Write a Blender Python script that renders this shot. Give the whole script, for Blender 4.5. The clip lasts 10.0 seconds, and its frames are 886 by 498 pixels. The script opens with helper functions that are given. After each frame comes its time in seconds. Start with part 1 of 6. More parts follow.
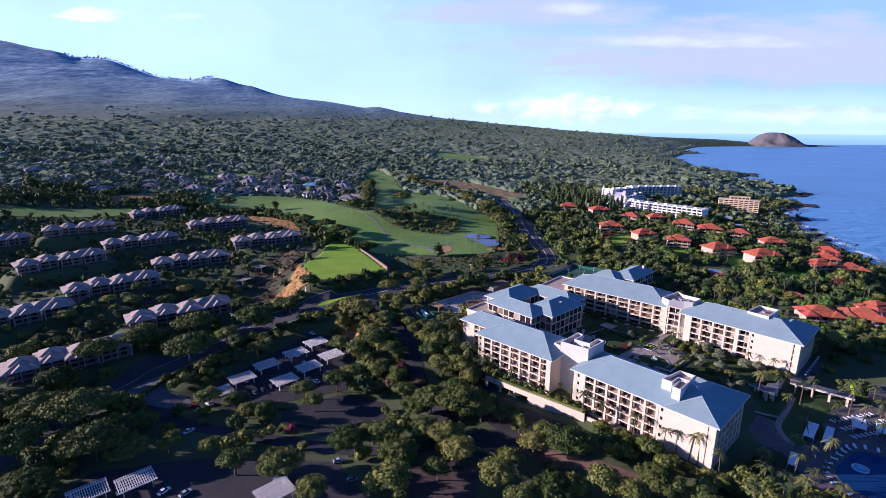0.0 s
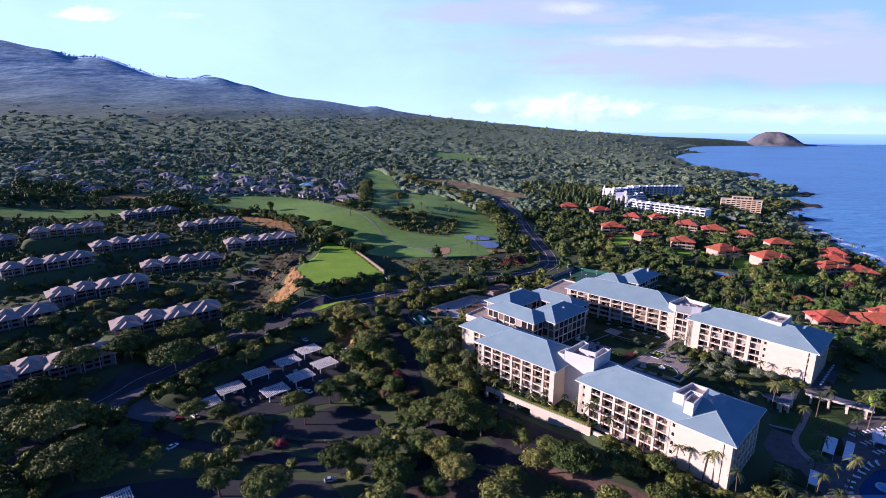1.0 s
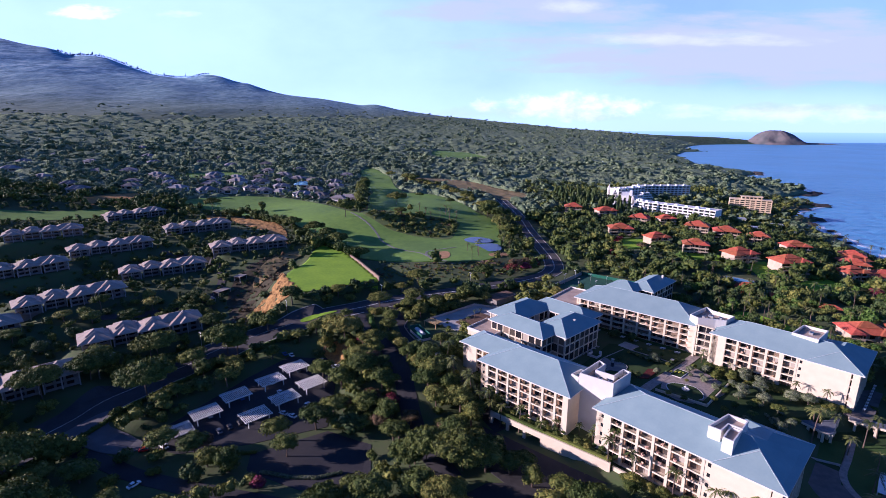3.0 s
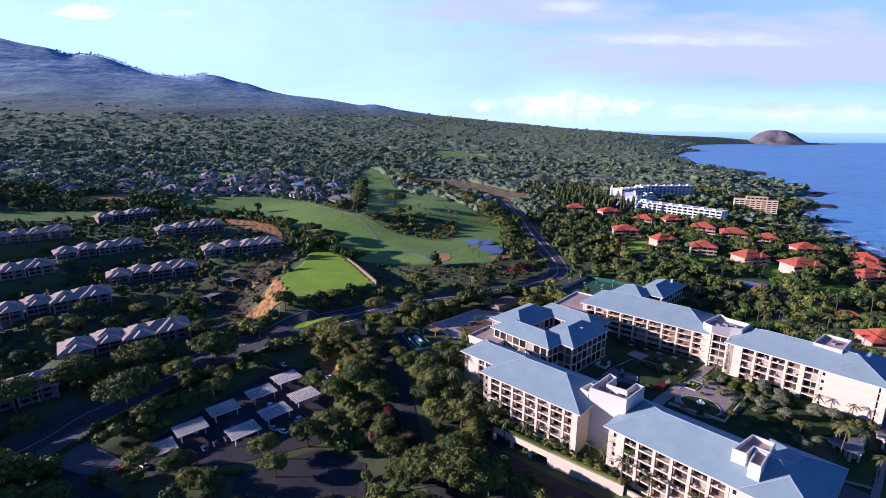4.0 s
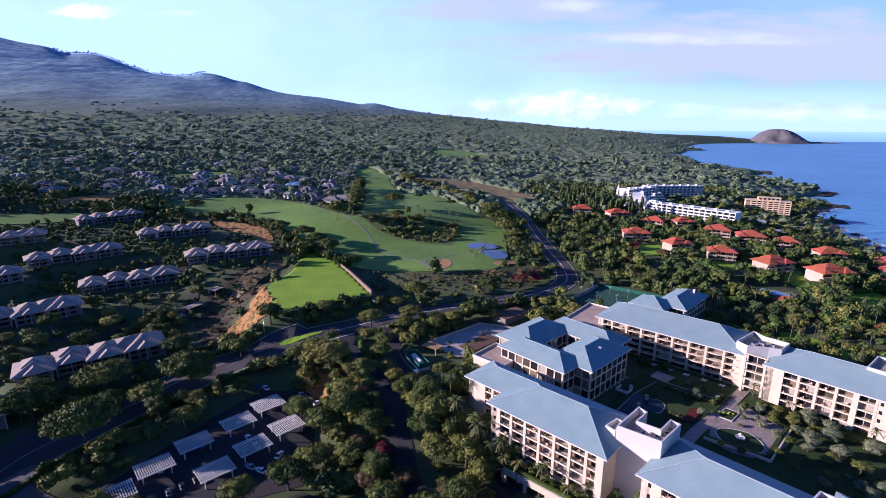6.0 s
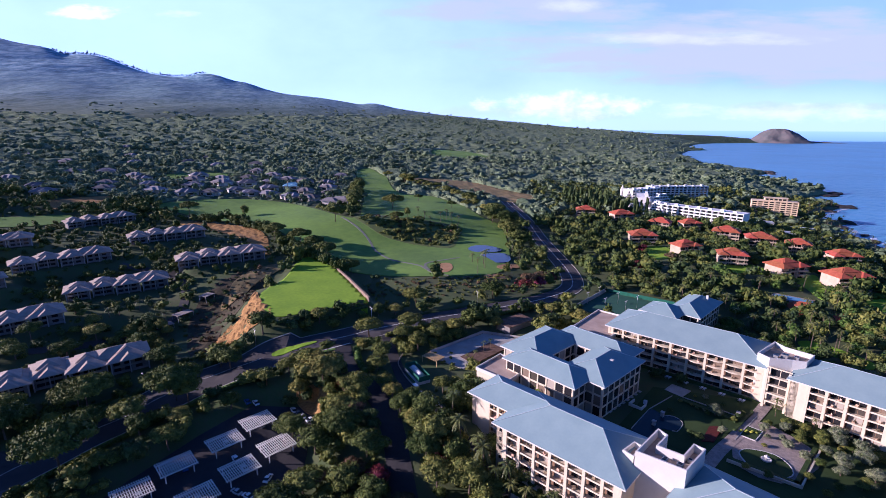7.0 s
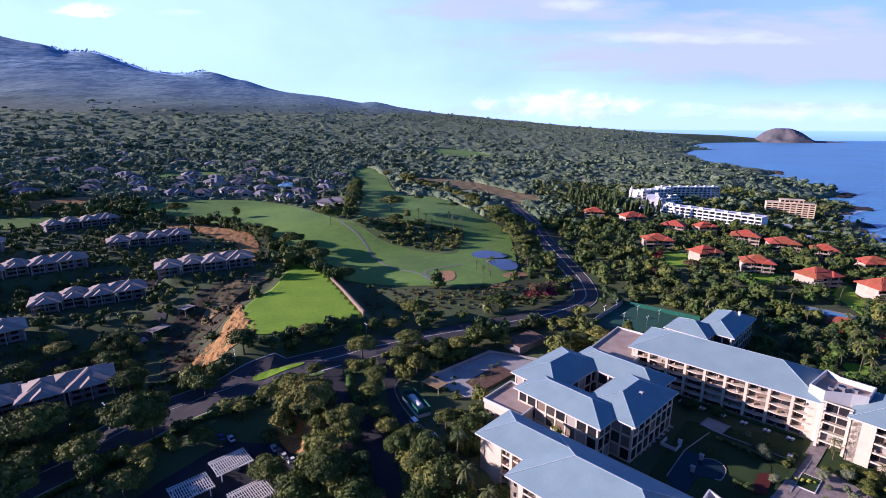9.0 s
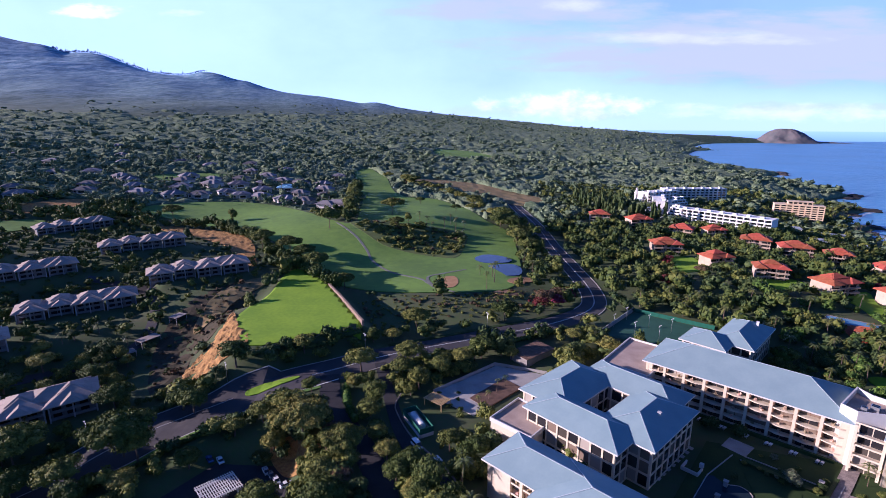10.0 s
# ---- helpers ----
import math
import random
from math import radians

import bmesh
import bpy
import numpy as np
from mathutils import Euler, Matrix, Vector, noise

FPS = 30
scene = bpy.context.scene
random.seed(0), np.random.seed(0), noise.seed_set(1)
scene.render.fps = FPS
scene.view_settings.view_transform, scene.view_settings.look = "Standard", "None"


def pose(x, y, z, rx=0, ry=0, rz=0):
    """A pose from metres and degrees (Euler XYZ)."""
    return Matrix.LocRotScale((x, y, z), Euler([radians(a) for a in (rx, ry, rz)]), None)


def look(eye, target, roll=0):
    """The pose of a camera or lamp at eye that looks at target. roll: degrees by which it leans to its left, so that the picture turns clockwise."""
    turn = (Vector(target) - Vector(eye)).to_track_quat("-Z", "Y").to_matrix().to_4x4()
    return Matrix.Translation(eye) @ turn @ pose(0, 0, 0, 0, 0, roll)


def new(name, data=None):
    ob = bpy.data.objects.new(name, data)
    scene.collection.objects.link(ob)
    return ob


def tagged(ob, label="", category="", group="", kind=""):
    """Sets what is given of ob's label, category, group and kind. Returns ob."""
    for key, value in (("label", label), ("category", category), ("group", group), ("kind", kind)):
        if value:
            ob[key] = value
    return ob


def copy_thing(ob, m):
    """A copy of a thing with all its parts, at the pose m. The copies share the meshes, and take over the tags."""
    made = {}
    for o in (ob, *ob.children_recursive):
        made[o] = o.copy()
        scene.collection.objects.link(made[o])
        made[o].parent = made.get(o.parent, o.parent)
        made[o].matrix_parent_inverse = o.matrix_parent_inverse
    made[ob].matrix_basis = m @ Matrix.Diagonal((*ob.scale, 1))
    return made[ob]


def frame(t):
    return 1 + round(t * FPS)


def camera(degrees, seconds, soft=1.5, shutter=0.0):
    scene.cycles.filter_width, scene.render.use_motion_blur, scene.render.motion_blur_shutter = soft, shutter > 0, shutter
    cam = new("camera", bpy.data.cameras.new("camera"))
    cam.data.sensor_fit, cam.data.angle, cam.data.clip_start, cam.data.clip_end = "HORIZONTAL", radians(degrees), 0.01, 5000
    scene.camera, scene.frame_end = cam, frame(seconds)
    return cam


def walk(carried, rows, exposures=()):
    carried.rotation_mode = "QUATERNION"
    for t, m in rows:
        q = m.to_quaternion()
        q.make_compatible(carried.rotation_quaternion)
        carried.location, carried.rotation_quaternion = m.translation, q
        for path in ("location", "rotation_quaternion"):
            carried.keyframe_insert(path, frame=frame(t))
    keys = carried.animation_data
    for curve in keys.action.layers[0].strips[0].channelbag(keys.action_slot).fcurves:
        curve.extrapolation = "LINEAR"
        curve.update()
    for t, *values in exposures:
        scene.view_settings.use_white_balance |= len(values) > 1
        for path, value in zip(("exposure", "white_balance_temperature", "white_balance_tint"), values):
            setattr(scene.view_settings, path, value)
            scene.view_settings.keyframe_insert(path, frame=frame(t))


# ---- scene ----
cam = camera(84.2, 10.0, soft=0.3)
PATH = [
    (0, (0.0, -0.007, 136.887), (-0.004, 1.936, 136.413), 0.3),
    (0.5, (0.183, 5.524, 136.645), (0.182, 7.467, 136.17), 0.3),
    (1, (0.307, 11.201, 136.311), (0.308, 13.144, 135.835), 0.3),
    (1.5, (0.404, 17.042, 135.91), (0.407, 18.984, 135.432), 0.3),
    (2, (0.422, 23.025, 135.496), (0.426, 24.966, 135.016), 0.3),
    (2.5, (0.417, 29.021, 135.109), (0.42, 30.963, 134.628), 0.3),
    (4, (0.306, 47.775, 133.532), (0.31, 49.716, 133.051), 0.3),
    (4.5, (0.249, 54.163, 133.096), (0.253, 56.104, 132.615), 0.3),
    (5, (0.122, 60.565, 132.658), (0.125, 62.506, 132.177), 0.2),
    (5.5, (-0.04, 67.039, 132.25), (-0.036, 68.979, 131.766), 0.3),
    (7, (-0.649, 86.668, 130.847), (-0.645, 88.609, 130.364), 0.2),
    (7.5, (-0.743, 93.259, 130.555), (-0.742, 95.199, 130.073), 0.2),
    (8, (-0.919, 99.886, 130.268), (-0.918, 101.826, 129.784), 0.2),
    (8.5, (-1.137, 106.512, 129.967), (-1.136, 108.453, 129.482), 0.2),
    (9, (-1.386, 113.092, 129.704), (-1.386, 115.031, 129.217), 0.3),
    (9.5, (-1.763, 119.346, 129.603), (-1.764, 121.286, 129.118), 0.3),
    (10, (-2.277, 124.793, 129.616), (-2.281, 126.733, 129.131), 0.3),
]
walk(cam, [(t, look(eye, target, roll)) for t, eye, target, roll in PATH], exposures=[(0, 0.98, 5030, 37), (10, 0.98, 5030, 37)])

# ---- world, sun, exposure ----
SUN_EL, SUN_DIR = radians(15.2), Vector((-1.0, 0.0, 0.0)).normalized()
SEA = 6.0

world = bpy.data.worlds.new("world")
scene.world = world
world.use_nodes = True


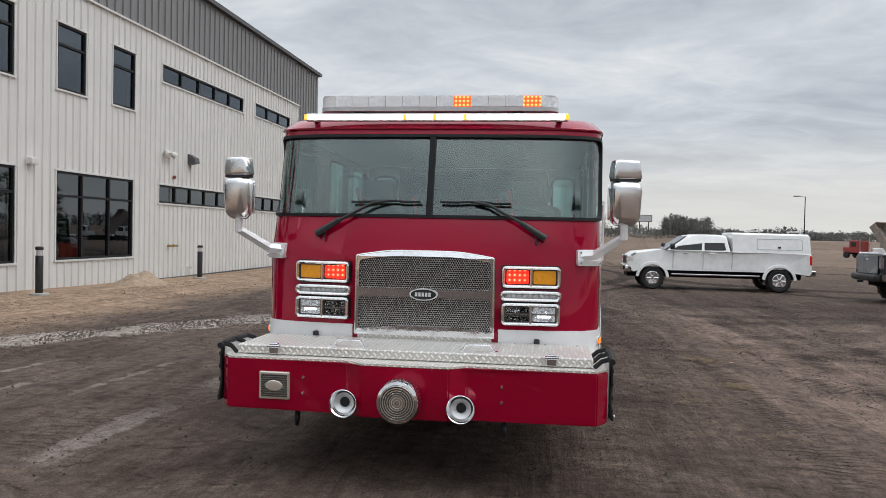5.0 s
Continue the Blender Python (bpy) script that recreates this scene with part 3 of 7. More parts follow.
wall_white = part("wall", slab(rect(Y0, ZB, YS, 9.4), [rect(*w) for w in WHITE_WINS + [SIDEWIN, ENTRY]], 0.25, fw()), WALL_WHITE, building, "white vertical metal panel wall")
tan_holes = [rect(*w) for w in TAN_WINS + [TALL] + BIG] + [rect(*s[0]) for s in STRIPS]
wall_tan = part("wall", slab(rect(YS + 0.002, ZB, YG, GREY_Z), tan_holes, 0.25, fw(-0.05)), WALL_TAN, building, "pale warm grey ribbed metal siding wall")
wall_grey = part("wall", slab([(YG + 0.002, ZB), (Y1, ZB), (Y1, ROOF_Z), (YS + 0.002, ROOF_Z), (YS + 0.002, GREY_Z + 0.002), (YG + 0.002, GREY_Z + 0.002)], [], 0.25, fw(-0.03)), WALL_GREY, building, "charcoal standing-seam metal wall")


def ribs(parent, name, ys, z0, z1, holes, off, w, d, mat):
    """Upright ribs that stop at the openings, each an object on a shared mesh."""
    cache = {}
    for y in ys:
        spans = [(z0, z1)]
        for hy0, hz0, hy1, hz1 in holes:
            if hy0 - 0.04 < y < hy1 + 0.04:
                nxt = []
                for a, b in spans:
                    if hz0 - 0.07 > a:
                        nxt.append((a, min(b, hz0 - 0.07)))
                    if hz1 + 0.07 < b:
                        nxt.append((max(a, hz1 + 0.07), b))
                spans = nxt
        for a, b in spans:
            key = round(b - a, 2)
            if key < 0.05:
                continue
            if key not in cache:
                bm = B()
                prof = [(-w, 0), (-w * 0.45, d), (w * 0.45, d), (w, 0)]
                lo = [bm.verts.new((p[1], p[0], 0)) for p in prof]
                hi = [bm.verts.new((p[1], p[0], key)) for p in prof]
                for i in range(3):
                    bm.faces.new((lo[i], lo[i + 1], hi[i + 1], hi[i]))
                bm.faces.new(lo[::-1])
                bm.faces.new(hi)
                bmesh.ops.recalc_face_normals(bm, faces=bm.faces[:])
                me = bpy.data.meshes.new(name)
                bm.to_mesh(me)
                bm.free()
                me.materials.append(mat)
                cache[key] = me
            ob = new(name, cache[key])
            ob.parent = parent
            ob.location = Vector((XW + off, y, a)) - BASE[parent]


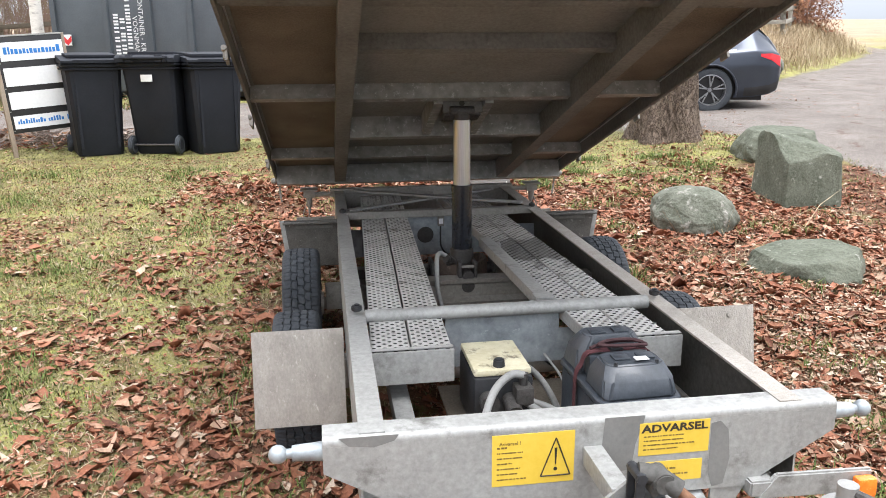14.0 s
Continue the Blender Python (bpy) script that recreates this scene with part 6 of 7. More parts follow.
def build_container():
    bm = BM()
    box(bm, (-CL, 0.0, 0.10), (0.0, CD, CH - 0.2), bev=0.01)
    part("body", bm, steel_grey, container)
    bm = BM()
    for lo, hi in (((-CL - 0.02, -0.06, CH - 0.2), (0.03, 0.02, CH)), ((-CL - 0.02, CD - 0.02, CH - 0.2), (0.03, CD + 0.06, CH)), ((-CL - 0.02, 0.021, CH - 0.2), (-CL + 0.06, CD - 0.021, CH)), ((-0.06, 0.021, CH - 0.2), (0.03, CD - 0.021, CH))):
        box(bm, lo, hi, bev=0.012)
    part("top_rail", bm, steel_grey, container)
    for x in (-0.86, -1.68, -2.48, -3.24, -4.01, -4.81, -5.67):
        bm = BM()
        prism(bm, [(x - 0.06, -0.002), (x - 0.045, -0.05), (x + 0.045, -0.05), (x + 0.06, -0.002)], "z", 0.16, CH - 0.202)
        part("rib", bevelled(bm, 0.004), steel_grey, container)
    for x in (-0.02, -CL + 0.0):
        bm = BM()
        box(bm, (x - 0.05, -0.05, 0.05), (x + 0.05, 0.0, CH - 0.202), bev=0.01)
        part("corner_post", bm, steel_grey, container)
    for y in (0.55, 1.75):
        bm = BM()
        box(bm, (-CL, y - 0.08, -0.03), (0.06, y + 0.08, 0.098), bev=0.01)
        part("skid", bm, steel_grey, container)
    for y in (0.45, 1.85):
        bm = BM()
        rod(bm, (0.02, y, 0.03), (0.02, y + 0.22, 0.03), 0.09, 18)
        part("roller", bm, iron, container)
    # hook end: upright frames, bail and cross bars
    for y in (0.70, 1.60):
        bm = BM()
        prism(bm, [(0.0, 0.05), (0.26, 0.05), (0.26, 0.25), (0.20, 2.1), (0.0, CH)], "y", y - 0.06, y + 0.06)
        part("upright", bevelled(bm, 0.008), steel_grey, container)
    bm = BM()
    box(bm, (0.03, 0.0, 0.12), (0.09, 0.10, CH - 0.21), bev=0.008)
    box(bm, (0.03, CD - 0.10, 0.12), (0.09, CD, CH - 0.21), bev=0.008)
    box(bm, (0.01, 0.77, 0.25), (0.12, 1.53, 0.36), bev=0.008)
    box(bm, (0.01, 0.77, 1.18), (0.16, 1.53, 1.25), bev=0.008)
    part("end_frame", bm, steel_grey, container)
    bm = BM()
    pipe(bm, [(0.2, 0.80, 1.25), (0.24, 1.05, 1.62), (0.24, 1.25, 1.62), (0.2, 1.50, 1.25)], 0.03, 8)
    part("hook_bail", bm, steel_grey, container)
    bm = BM()
    box(bm, (0.0, 0.24, 1.05), (0.05, 0.40, 1.30), bev=0.006)
    part("latch", bm, iron, container)
    bm = BM()
    rod(bm, (0.09, 0.5, 0.45), (0.14, 0.5, 0.75), 0.03, 8)
    part("lock_lever", bm, iron, container)
    # chevron boards
    for x0, wide, z0, tall, rows in ((-0.215, 0.25, 0.09, 0.80, 3), (-CL + 0.18, 0.16, 0.95, 0.2, 1)):
        bm = BM()
        box(bm, (x0, -0.068, z0), (x0 + wide, -0.061, z0 + tall))
        board = part("chevron_board", bm, print_white, container, "red and white chevron board")
        step = tall / rows
        for k in range(rows):
            bm = BM()
            z = z0 + k * step
            h = step * 0.5
            drop = wide * 0.5
            for sgn in (0, 1):
                xa, xb = (x0, x0 + wide / 2) if sgn == 0 else (x0 + wide, x0 + wide / 2)
                prism(bm, [(xa, min(z + h + drop, z0 + tall)), (xa, min(z + drop, z0 + tall - 0.002)), (xb, z), (xb, z + h)], "y", -0.0705, -0.0685)
            part("chevron", bm, red_paint, board, smooth=False)
    # numbers and upright lettering at both ends of the long side
    wide = Matrix.Diagonal((0.78, 1, 1, 1))
    for x in (-0.41, -CL + 0.61):
        writing("30-007", 0.19, print_white, container, pose(x, -0.003, 2.0, 90, 0, 0) @ wide, "number", 0.001)
    writing("30-007", 0.19, print_white, container, pose(0.0935, 0.28, 2.0, 90, 0, 90) @ wide, "number", 0.001)
    for x in (-1.03, -4.99):
        for k, (word, top) in enumerate((("CONTAINER - KRAN", 1.88), ("VOGNMAND", 1.47))):
            ob = writing(word, 0.135, print_white, container, pose(0, 0, 0), "lettering", 0.001)
            long_ = max(v.co.x for v in ob.data.vertices) - min(v.co.x for v in ob.data.vertices)
            ob.matrix_basis = pose(x - 0.125 * k, -0.003, top - long_ / 2, 90, 90, 0)
        for k, (top, span, size) in enumerate(((1.88, 1.5, 0.095), (1.44, 0.62, 0.095), (1.54, 1.0, 0.095))):
            bm = BM()
            z = top
            rnd = random.Random(k)
            xc = x - 0.125 * (k + 2)
            while z > top - span:
                h = rnd.uniform(0.036, 0.060)
                box(bm, (xc - size / 2, -0.005, z - h), (xc + size / 2, -0.002, z - h + 0.034))
                z -= h + rnd.choice((0.012, 0.012, 0.012, 0.05))
            part("illegible_lettering", bm, print_white, container, smooth=False, kind="stuff")


build_container()


# ---------------------------------------------------------------- wheelie bins, sign
bin_mat = mat("black_bin_plastic", (0.012, 0.0135, 0.018), (0.020, 0.0225, 0.029), (0.038, 0.041, 0.050), s1=3, s2=60, rough=0.70, bump=0.06, spot=0.70)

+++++

Of the lines above, retype only those from the line containing "carried.keyframe_insert(path, frame=frame(t))" through the line containing "scene.view_settings.keyframe_insert(path, frame=frame(t))", including both, exactly.

            carried.keyframe_insert(path, frame=frame(t))
    keys = carried.animation_data
    for curve in keys.action.layers[0].strips[0].channelbag(keys.action_slot).fcurves:
        curve.extrapolation = "LINEAR"
        curve.update()
    for t, *values in exposures:
        scene.view_settings.use_white_balance |= len(values) > 1
        for path, value in zip(("exposure", "white_balance_temperature", "white_balance_tint"), values):
            setattr(scene.view_settings, path, value)
            scene.view_settings.keyframe_insert(path, frame=frame(t))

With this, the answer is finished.